Home Check What You May Notice What That Often Means
Pressure reading One tire lower than the rest Leak, temperature swing, or missed fill
Tread feel by hand Saw-tooth or sharp edge pattern Feathering from alignment drift
Tread look Dips or scalloped patches Cupping from imbalance or worn shocks
Straight-road test Car drifts left or right Alignment issue or tire pull
Brake-only test Sound starts with pedal input Brake hardware is a stronger suspect
Steering feel Wheel shakes or chatters Balance, tire wear, or suspension wear

When To Stop Driving And Book A Repair

A light chirp in a tight parking turn can wait until your next tire check. A repeated chirp with pull, shake, rough tread wear, or a warning light should move higher on your list. The same goes for any chirp that starts right after hitting a curb, pothole, or road debris.

Book a shop visit right away if you see cords, sidewall bubbles, a rapid pressure drop, or metal showing through the tread.
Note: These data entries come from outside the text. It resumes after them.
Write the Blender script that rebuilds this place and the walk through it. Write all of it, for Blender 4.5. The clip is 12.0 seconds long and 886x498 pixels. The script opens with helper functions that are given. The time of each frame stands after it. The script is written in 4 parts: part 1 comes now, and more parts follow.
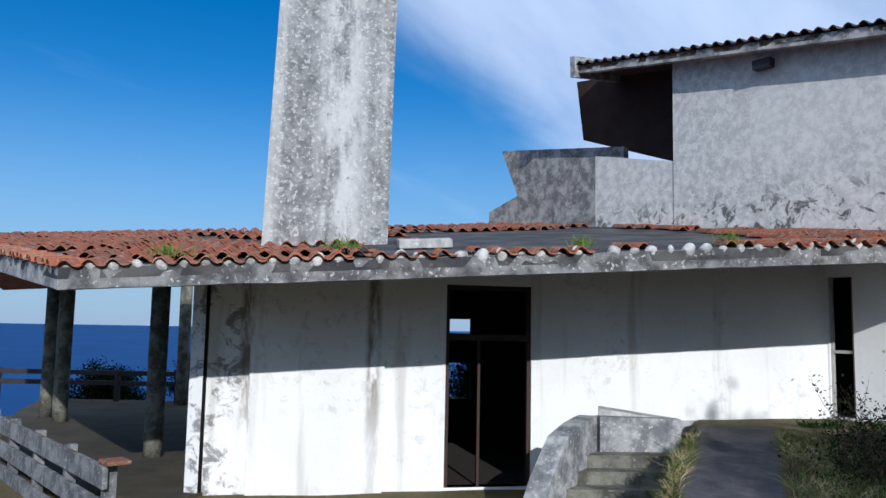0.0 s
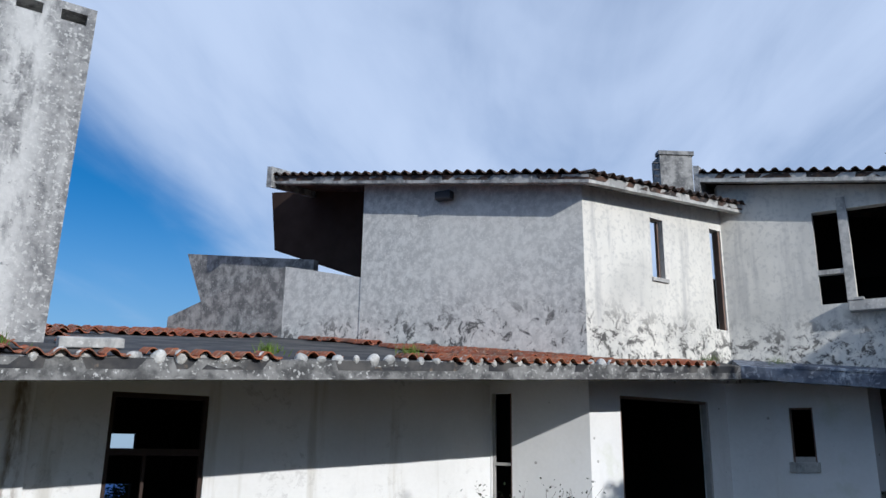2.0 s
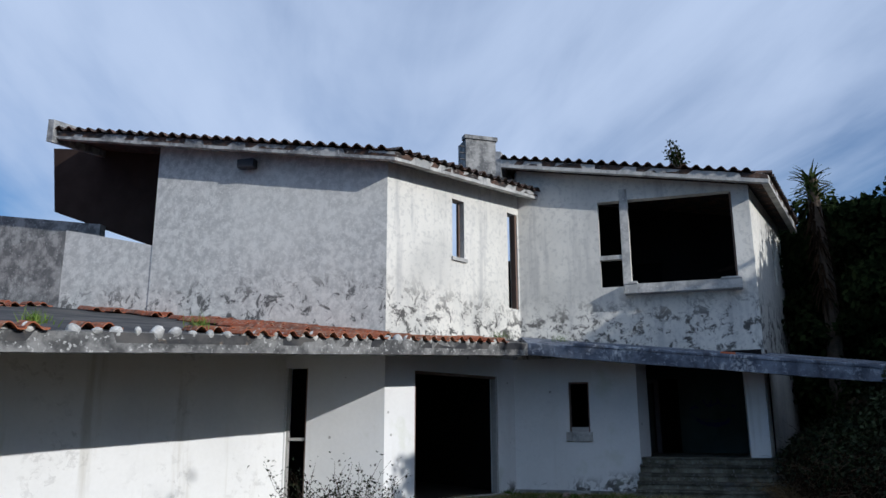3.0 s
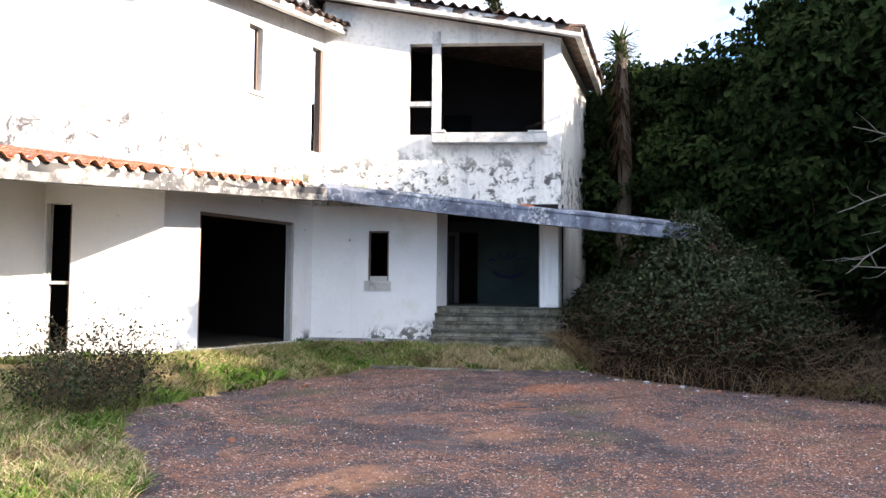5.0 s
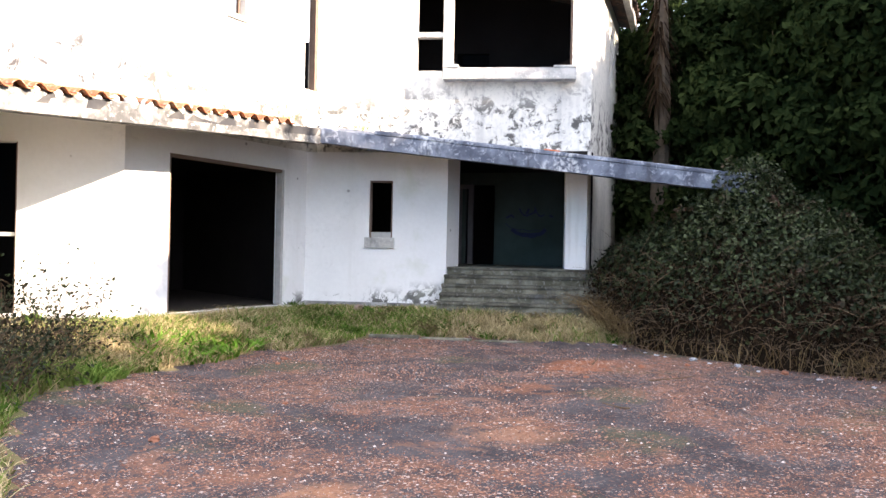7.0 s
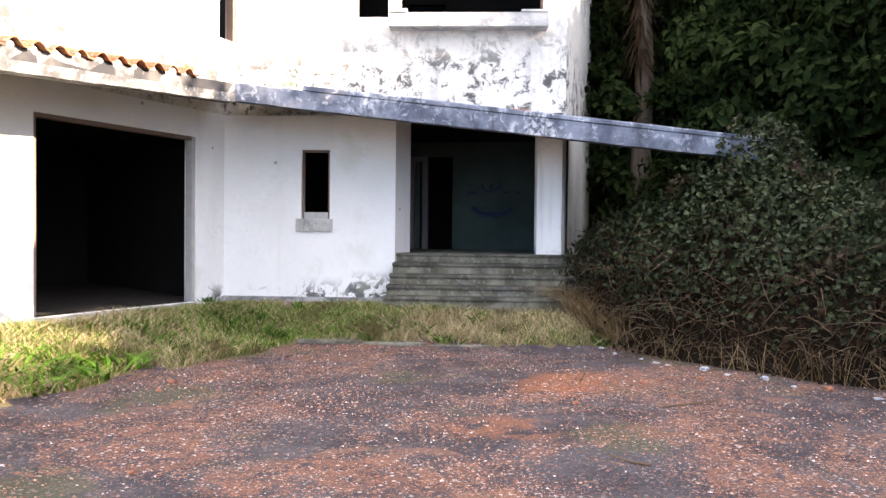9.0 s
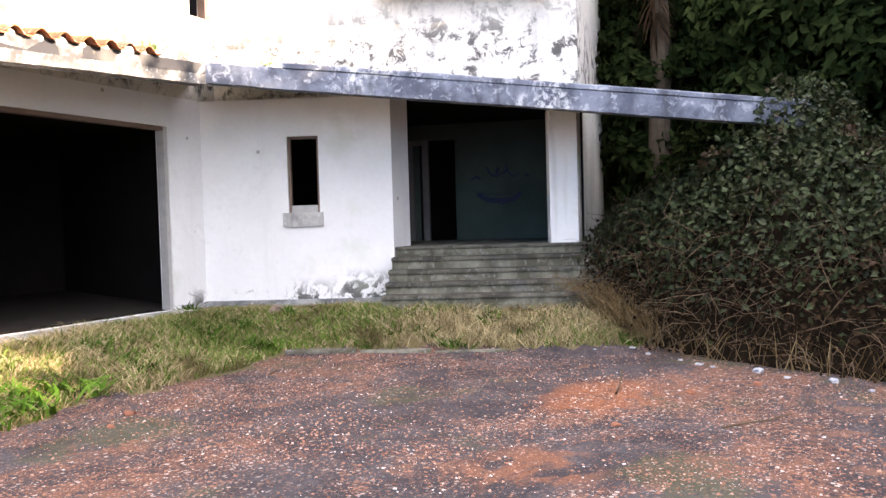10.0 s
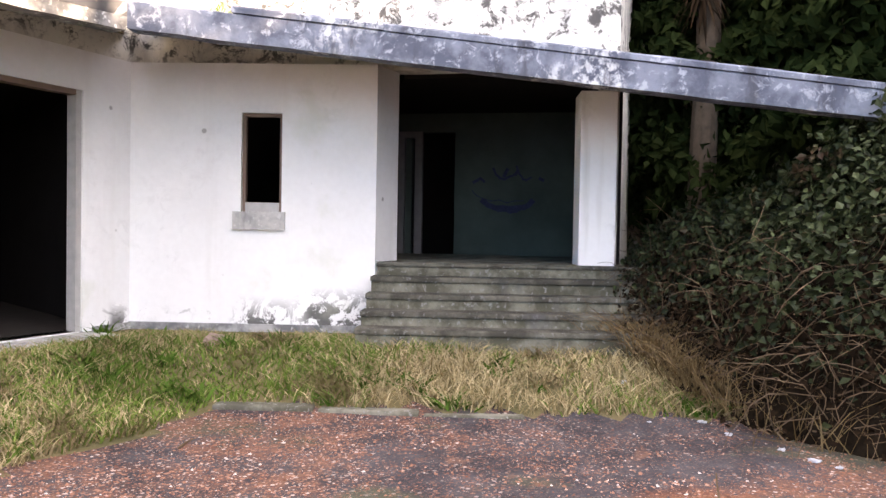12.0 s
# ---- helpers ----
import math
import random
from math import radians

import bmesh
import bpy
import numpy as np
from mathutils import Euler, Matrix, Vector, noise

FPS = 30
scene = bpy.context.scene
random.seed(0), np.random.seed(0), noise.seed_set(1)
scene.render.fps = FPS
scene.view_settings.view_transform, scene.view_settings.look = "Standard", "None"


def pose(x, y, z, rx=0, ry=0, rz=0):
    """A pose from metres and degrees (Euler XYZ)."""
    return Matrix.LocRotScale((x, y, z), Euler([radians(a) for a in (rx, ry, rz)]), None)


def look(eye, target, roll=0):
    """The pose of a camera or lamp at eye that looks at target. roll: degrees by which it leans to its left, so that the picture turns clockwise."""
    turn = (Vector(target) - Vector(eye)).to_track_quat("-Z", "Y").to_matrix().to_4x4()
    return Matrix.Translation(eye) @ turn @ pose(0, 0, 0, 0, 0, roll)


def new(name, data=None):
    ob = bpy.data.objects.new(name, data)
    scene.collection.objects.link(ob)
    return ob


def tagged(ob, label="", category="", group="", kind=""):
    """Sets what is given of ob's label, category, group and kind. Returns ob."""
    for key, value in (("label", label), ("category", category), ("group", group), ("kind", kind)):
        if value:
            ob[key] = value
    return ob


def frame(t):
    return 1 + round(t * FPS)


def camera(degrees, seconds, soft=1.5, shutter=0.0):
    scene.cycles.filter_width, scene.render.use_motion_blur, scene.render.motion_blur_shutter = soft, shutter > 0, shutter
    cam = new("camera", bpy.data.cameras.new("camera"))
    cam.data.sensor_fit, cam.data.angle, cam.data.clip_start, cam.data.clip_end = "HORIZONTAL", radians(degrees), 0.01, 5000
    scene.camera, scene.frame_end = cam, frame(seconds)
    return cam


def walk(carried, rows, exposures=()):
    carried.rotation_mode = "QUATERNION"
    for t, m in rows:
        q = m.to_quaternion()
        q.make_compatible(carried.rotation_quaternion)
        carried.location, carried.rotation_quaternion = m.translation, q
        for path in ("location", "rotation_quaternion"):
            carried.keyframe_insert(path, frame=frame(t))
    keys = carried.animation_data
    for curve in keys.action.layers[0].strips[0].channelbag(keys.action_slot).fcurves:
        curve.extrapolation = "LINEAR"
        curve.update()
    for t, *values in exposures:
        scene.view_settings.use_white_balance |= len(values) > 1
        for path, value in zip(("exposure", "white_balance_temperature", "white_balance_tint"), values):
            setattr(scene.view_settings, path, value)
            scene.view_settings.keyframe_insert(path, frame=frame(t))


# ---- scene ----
cam = camera(60.0, 12.0)
PATH = [
    (0, (0.029, -1.809, 1.784), (-0.005, 0.18, 1.986), 1.1),
    (0.5, (0.023, -1.741, 1.749), (0.09, 0.233, 2.064), 0.3),
    (1, (0.007, -1.68, 1.709), (0.308, 0.245, 2.162), 0.6),
    (1.5, (-0.019, -1.639, 1.676), (0.478, 0.224, 2.205), 1.3),
    (2, (-0.023, -1.618, 1.655), (0.715, 0.169, 2.169), 0.8),
    (2.5, (0.044, -1.613, 1.644), (1.014, 0.057, 2.162), 0.2),
    (3, (0.185, -1.629, 1.637), (1.353, -0.071, 2.095), -0.2),
    (3.5, (0.371, -1.599, 1.614), (1.741, -0.197, 2.01), 0.1),
    (5.5, (1.46, -0.838, 1.411), (3.036, 0.394, 1.45), 0.8),
    (6, (1.884, -0.541, 1.383), (3.49, 0.651, 1.404), 0.6),
    (6.5, (2.375, -0.191, 1.361), (3.935, 1.06, 1.385), -1.3),
    (7, (2.891, 0.17, 1.347), (4.409, 1.473, 1.349), 1.2),
    (7.5, (3.401, 0.55, 1.341), (4.995, 1.758, 1.315), -1.4),
    (9.5, (5.477, 2.067, 1.373), (7.057, 3.293, 1.328), 0.9),
    (10, (5.989, 2.458, 1.376), (7.563, 3.69, 1.304), -1.6),
    (10.5, (6.51, 2.866, 1.382), (8.04, 4.15, 1.271), 0.7),
    (11, (7.016, 3.281, 1.387), (8.588, 4.511, 1.263), -0.9),
    (11.5, (7.511, 3.724, 1.393), (9.068, 4.972, 1.25), -0.9),
    (12, (7.994, 4.171, 1.396), (9.591, 5.374, 1.346), 1.0),
]
EXPOSURES = [(0.0, -0.1, 5500, 12), (2.0, -0.22, 5650, 12), (3.0, -0.32, 5650, 12), (3.7, -0.38, 5700, 12), (5.3, 2.36, 7150, 20), (7.7, 2.5, 7400, 21), (9.5, 2.76, 7700, 24), (12.0, 2.92, 8300, 27)]
walk(cam, [(t, look(eye, target, roll)) for t, eye, target, roll in PATH], EXPOSURES)

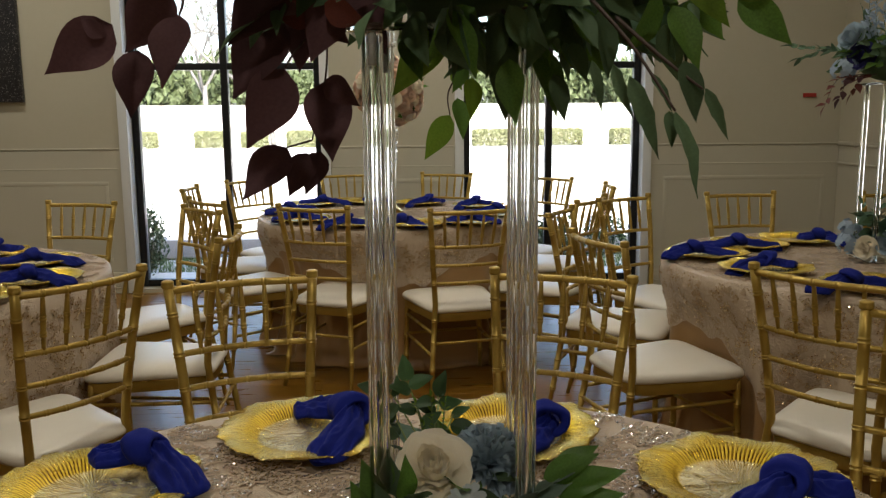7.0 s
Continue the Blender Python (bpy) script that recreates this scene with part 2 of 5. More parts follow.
    leafed = calc("MULTIPLY_ADD", calc("SUBTRACT", flake.outputs["Fac"], 0.5), 1.6, calc("MULTIPLY_ADD", calc("SUBTRACT", patch.outputs["Fac"], 0.5), 1.8, mixed))
    silver = calc("MULTIPLY", span(calc("MULTIPLY_ADD", calc("SUBTRACT", flake.outputs["Fac"], 0.5), 1.5, ray), 0.35, 0.95, 0.0, 0.90), middle)
    # pale leaf flecks, with the rim's low-angle sheen put into the colour
    pale = calc("MULTIPLY", span(leafed, 0.55, 0.95, 0.0, 1.0), span(rad, 0.122, 0.164, 0.22, 0.75))
    pale = calc("MULTIPLY", pale, edge)
    col = blend(silver, col, (0.92, 0.87, 0.70))
    col = blend(pale, col, (0.82, 0.73, 0.38))
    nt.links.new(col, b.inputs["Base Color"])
    old = b.inputs["Normal"].links[0].from_node
    bp = nt.nodes.new("ShaderNodeBump")
    bp.inputs["Strength"].default_value, bp.inputs["Distance"].default_value = 0.9, 0.0018
    nt.links.new(calc("ADD", mixed, calc("MULTIPLY", flake.outputs["Fac"], 0.25)), bp.inputs["Height"])
    nt.links.new(old.outputs["Normal"], bp.inputs["Normal"])
    nt.links.new(bp.outputs["Normal"], b.inputs["Normal"])
    return m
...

At that stage, the sound is no longer a small clue. The tire is telling you it is running out of safe road life.

A Small Sound, A Clear Clue

Chirping tires are usually not random. They are a clue about grip, tread contact, or a nearby part changing how the tire loads up. If the noise is rare and tied to a hard turn or brisk launch, it may be harmless. If it keeps showing up in plain driving, the smart move is simple: check pressure, inspect the tread, and have alignment, brakes, or suspension checked if the clues pile up.

That small bit of detective work can save a tire set, clean up the way the car tracks, and stop a bigger repair from sneaking up on you.